I like reading happy bloggers. They sound.. happy : D
Beginner – take pix with crappy phone camera, upload all
Intermediate – take pix with point and shoot, choose good pix, upload
Advanced – take pix with DSLR, choose good pix, untag bad pix, upload
Professional – take pix with DSLR at exotic locations, choose good pix, photoshop good pix, hack everyone else’s computer to delete bad pix, upload
Switching over to the lighter side of life.
But everything is relative.
Things are only as bright as compared to the darkness that preceded them.
I found it.
Lack of sobriety. Aka. Crown Royal.
Wrote alot but never uploaded for fear of reprisal of some sort. I’ll try to compensate for all said cowardice in this post. Not that I will be able to. But it’s the thought that counts, correct?
No. LOL.
Random note: Seagull theory – one who flies in, shits, and leaves. (used to describe visits from corporate)
Well so much for making up for all things unsaid.
Baby steps!
Haven’t updated in forever.
So – 24 years old now – 2 complete turns round the zodiac. What’s changed? Everything, and nothing.
More and more people leaving USA for home. More plans being made, more plans being unmade.
Next year will be interesting.
Saw many friends back home. Very happy; most have moved on, making visible progress, successfully navigating this choppy sea of transition.
Makes me wanna come back. Until I started thinking.
It’s nice to come back to all this. Will it be as nice living here permanently? Level playing ground? A little intimidating.. feel like a foreigner in my own country now.
Got a new plan, though. The most valuable thing others can do for you is to give you valuable input in determining your future direction.
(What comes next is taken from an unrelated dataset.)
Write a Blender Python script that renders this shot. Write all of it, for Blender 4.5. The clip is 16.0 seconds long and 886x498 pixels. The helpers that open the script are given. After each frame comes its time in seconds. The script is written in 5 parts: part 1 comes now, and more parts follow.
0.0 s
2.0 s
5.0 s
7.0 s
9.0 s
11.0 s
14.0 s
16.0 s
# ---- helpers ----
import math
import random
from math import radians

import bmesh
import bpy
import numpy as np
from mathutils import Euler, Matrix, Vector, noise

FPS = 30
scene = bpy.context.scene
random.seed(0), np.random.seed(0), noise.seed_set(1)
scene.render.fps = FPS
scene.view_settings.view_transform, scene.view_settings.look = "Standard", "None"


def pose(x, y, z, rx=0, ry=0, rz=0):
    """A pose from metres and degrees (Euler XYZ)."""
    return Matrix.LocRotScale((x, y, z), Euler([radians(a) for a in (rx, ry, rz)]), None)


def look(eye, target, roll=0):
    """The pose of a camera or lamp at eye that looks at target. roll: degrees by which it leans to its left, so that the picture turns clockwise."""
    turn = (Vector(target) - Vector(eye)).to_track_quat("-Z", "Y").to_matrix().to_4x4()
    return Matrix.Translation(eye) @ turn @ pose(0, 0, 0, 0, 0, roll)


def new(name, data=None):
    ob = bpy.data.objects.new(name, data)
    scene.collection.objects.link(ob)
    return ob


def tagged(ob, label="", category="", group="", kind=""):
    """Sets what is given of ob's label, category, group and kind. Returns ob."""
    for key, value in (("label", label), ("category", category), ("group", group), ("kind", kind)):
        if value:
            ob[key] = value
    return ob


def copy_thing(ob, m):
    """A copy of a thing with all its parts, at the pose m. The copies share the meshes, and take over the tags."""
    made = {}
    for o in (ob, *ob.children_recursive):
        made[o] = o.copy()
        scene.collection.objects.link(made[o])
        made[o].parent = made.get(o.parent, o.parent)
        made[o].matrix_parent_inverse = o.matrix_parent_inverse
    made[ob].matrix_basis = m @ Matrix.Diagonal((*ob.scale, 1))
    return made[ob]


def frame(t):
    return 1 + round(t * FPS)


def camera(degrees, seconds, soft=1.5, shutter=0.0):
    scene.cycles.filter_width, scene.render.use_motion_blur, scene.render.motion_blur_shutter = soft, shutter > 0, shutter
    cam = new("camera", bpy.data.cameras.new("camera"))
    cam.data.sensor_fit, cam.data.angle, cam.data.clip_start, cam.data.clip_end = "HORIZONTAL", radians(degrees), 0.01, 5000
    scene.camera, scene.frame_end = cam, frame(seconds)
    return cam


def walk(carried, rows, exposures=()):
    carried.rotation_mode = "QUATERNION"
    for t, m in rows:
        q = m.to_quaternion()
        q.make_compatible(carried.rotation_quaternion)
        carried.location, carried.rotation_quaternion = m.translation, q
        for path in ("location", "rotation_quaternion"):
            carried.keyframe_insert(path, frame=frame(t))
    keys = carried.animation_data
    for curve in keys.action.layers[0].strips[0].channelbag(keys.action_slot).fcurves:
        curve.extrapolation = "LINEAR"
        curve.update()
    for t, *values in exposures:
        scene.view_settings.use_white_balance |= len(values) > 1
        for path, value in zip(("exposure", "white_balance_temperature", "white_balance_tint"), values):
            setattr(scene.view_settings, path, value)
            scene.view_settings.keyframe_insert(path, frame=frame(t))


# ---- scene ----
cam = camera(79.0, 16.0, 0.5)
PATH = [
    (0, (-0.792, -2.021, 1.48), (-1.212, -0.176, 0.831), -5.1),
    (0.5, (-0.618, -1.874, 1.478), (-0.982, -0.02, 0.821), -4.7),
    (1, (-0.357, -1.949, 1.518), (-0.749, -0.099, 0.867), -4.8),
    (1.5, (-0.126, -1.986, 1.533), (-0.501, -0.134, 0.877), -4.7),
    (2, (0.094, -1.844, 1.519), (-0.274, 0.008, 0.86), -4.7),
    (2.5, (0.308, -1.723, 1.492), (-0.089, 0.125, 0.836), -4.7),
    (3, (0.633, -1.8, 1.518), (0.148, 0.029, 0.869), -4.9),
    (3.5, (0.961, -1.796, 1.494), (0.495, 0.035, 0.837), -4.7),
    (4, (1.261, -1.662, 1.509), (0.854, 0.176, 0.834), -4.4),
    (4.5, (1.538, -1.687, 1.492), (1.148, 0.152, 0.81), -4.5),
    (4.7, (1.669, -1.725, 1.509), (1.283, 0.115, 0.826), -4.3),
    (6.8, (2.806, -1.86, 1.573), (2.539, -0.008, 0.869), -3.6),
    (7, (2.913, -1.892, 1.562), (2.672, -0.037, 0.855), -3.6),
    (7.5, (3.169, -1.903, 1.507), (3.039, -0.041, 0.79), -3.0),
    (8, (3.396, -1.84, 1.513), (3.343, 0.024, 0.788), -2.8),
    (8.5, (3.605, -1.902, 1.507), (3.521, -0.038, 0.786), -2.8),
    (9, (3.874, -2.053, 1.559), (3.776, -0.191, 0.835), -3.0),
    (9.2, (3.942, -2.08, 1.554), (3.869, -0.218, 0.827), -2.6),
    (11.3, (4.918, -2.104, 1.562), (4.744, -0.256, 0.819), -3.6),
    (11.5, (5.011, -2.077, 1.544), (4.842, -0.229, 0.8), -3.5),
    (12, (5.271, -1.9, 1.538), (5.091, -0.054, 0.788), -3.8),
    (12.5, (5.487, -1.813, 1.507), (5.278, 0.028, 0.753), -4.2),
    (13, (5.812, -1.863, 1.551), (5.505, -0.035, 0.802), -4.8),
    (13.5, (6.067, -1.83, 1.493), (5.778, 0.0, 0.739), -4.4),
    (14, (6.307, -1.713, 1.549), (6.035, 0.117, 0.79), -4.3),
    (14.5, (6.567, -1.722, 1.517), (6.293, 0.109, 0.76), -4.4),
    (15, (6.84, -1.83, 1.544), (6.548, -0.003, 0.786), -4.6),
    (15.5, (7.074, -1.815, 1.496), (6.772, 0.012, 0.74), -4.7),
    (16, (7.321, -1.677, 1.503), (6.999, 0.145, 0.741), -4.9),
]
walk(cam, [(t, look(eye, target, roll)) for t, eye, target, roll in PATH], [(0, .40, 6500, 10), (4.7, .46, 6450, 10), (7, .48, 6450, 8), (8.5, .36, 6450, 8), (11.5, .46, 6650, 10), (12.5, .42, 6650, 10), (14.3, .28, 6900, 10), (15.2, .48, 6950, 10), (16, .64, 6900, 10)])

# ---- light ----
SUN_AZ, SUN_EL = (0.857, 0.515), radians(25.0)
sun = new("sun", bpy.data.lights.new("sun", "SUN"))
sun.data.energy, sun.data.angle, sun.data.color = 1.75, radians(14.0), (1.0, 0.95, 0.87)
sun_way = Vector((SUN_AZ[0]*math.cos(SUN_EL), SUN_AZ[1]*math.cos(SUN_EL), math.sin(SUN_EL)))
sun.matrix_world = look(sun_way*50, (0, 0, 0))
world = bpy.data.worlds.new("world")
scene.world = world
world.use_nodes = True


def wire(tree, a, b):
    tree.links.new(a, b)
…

This I’ve been lucky to always have – thank you all.
To those giving up dreams of going overseas because “I want to stay near parents”, please reconsider. Not because I want you to be away from your parents, but because the timing is such that they don’t literally need you just yet. Not now, while they’re still fully capable and heck, may even still be supporting you. Now is the time to get out while you can. Later on is the time to come back.
Time to redefine relationships. Take into account what is and what isn’t. In a world where so much can go wrong over so little, it’s always easier to just not get involved. But how much can you stay away? Does nothing matter to you at all? Calm down. It’ll smooth itself out eventually.